P.M. : Dans votre dernier livre, vous parlez d’e-branding… De quoi s’agit-il ?

G.L. : Il s’agit des marques (ou enseignes) qui se sont développées en pure players, c’est-à-dire directement sur le Net. Et sont devenues aussi crédibles que les enseignes « physiques ». On le voit, par exemple, dans le domaine de la chaussure où il semblait impensable et improbable de développer des enseignes de ventes à distance, sans les essayer. Et pourtant, ça marche !

P.M. : Vous dites « Gagner en notoriété n’est pas gagner en crédibilité ». Est-ce vrai dans tous les secteurs ?

G.L. : La notoriété prime toujours mais à deux notoriétés comparables, ce sera la crédibilité, les preuves qui feront la différence. Dans ce que l’on nomme les marques de niche, faites pour quelques privilégiés, la crédibilité sur un segment restreint de marché est plus importante que la notoriété.

P.M. : Une marque à forte notoriété est-elle une marque prévendue ?

G.L. : Cela aide, mais, en cosmétique par exemple, si la consommatrice a l’impression que cela devient « la marque de tout le monde », elle risque de s’en détacher. Car elle ne se considère pas comme « Madame Tout-le-monde ». C’est pourquoi, les marques développent des gammes de produits et non pas un produit unique.

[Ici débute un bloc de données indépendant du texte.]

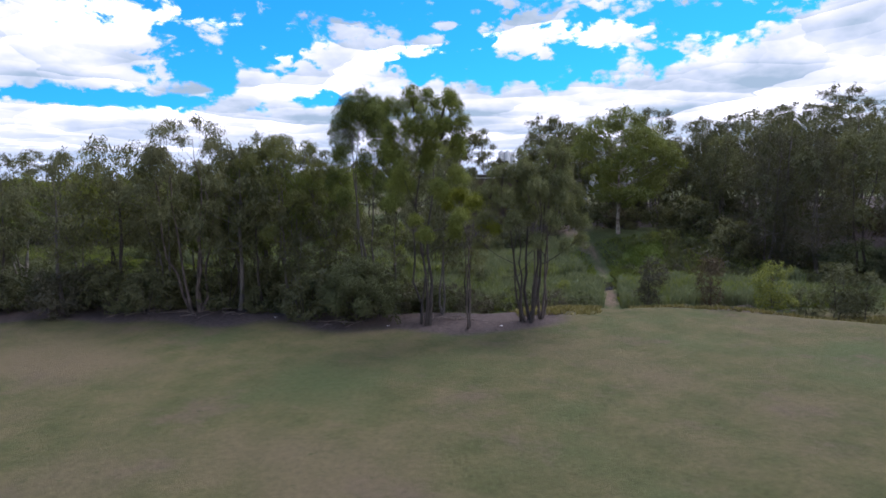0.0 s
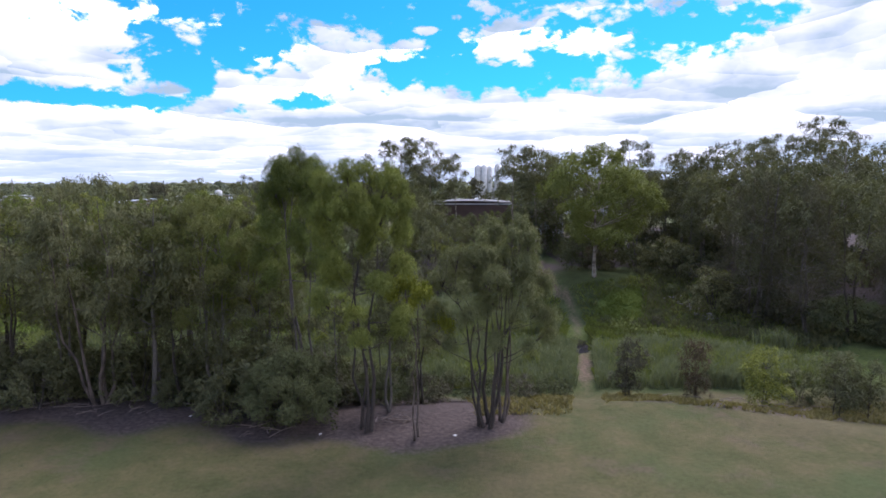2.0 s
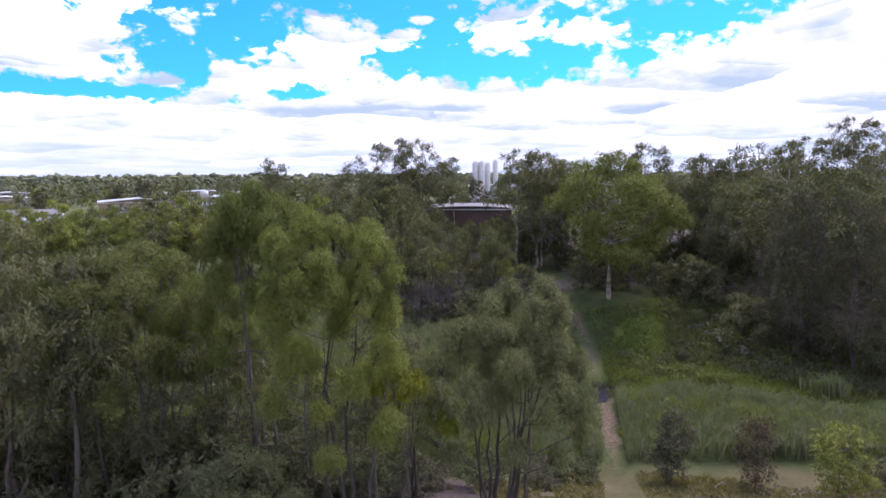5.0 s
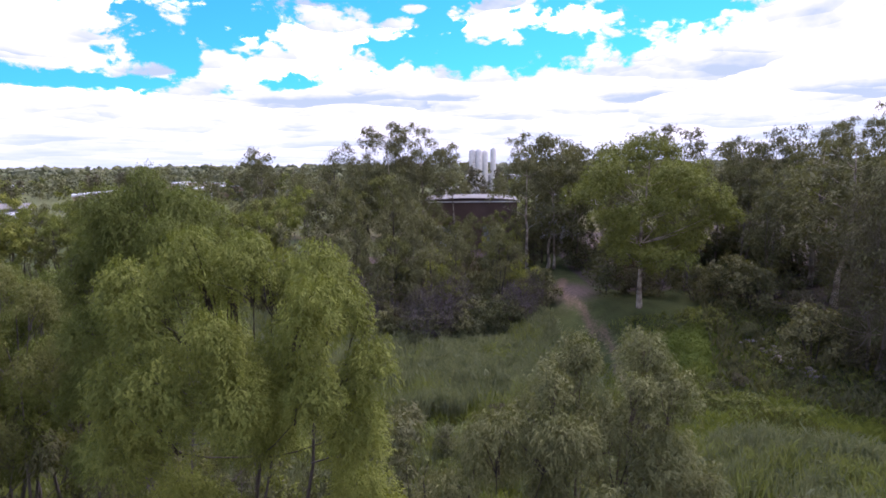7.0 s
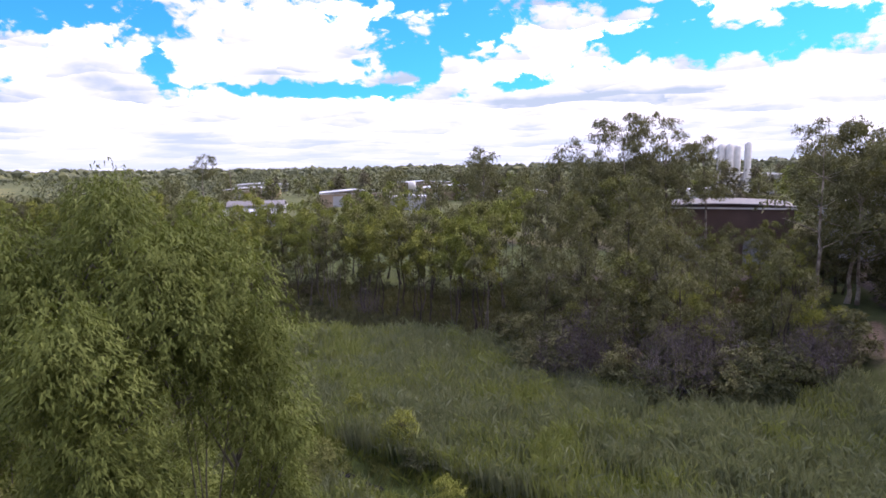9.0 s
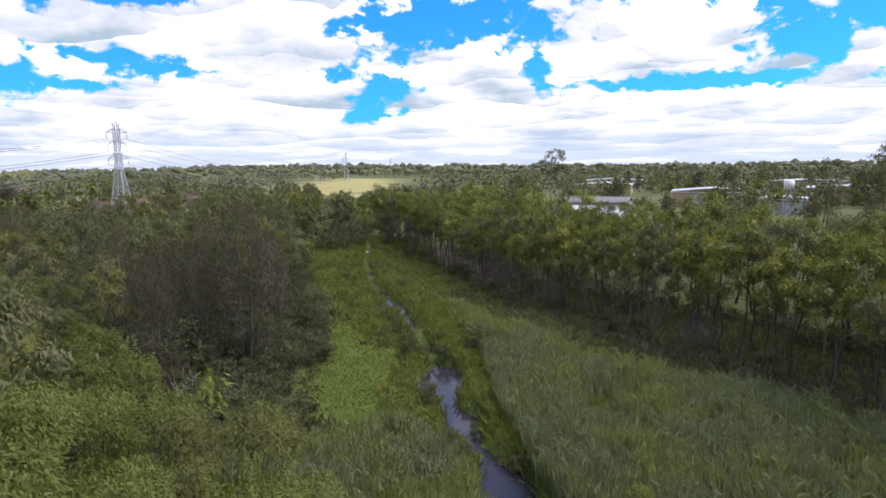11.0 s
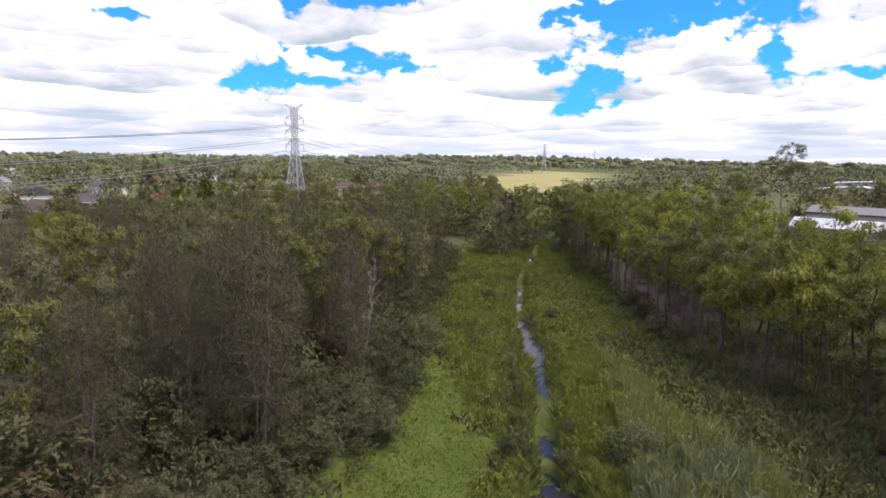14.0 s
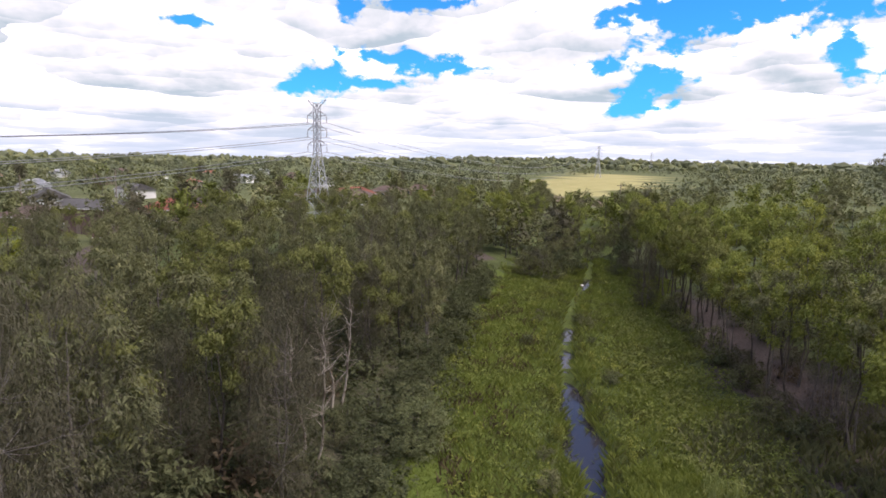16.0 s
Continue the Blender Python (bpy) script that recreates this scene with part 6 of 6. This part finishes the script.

P.M. : La notion de marque est-elle encore essentielle dans un monde où le bénéfice produit prime ?

G.L. : La confiance dans les marques est relativement stable (perte de 10 % en vingt ans, passant de 70 % à 60 %). Dans un monde où prévaut la défiance, les marques restent « nos mythes contemporains », ces histoires auxquelles on ne croit pas tout à fait mais dont l’être humain a besoin pour continuer de rêver ou de… vivre. Les marques sont un peu notre Père Noël, auquel nous avons cessé de croire mais que nous fêtons néanmoins tous les ans avec assiduité.

Georges Lewi, spécialiste des marques

Georges Lewi, enseignant, écrivain et consultant, est l’un des experts européens reconnus en « branding », le marketing de la marque. Il se qualifie de « mythologue et spécialiste des marques ». Il explique le succès des grandes marques par leur récit « mythique » souvent emprunté aux récits fondateurs de l’humanité.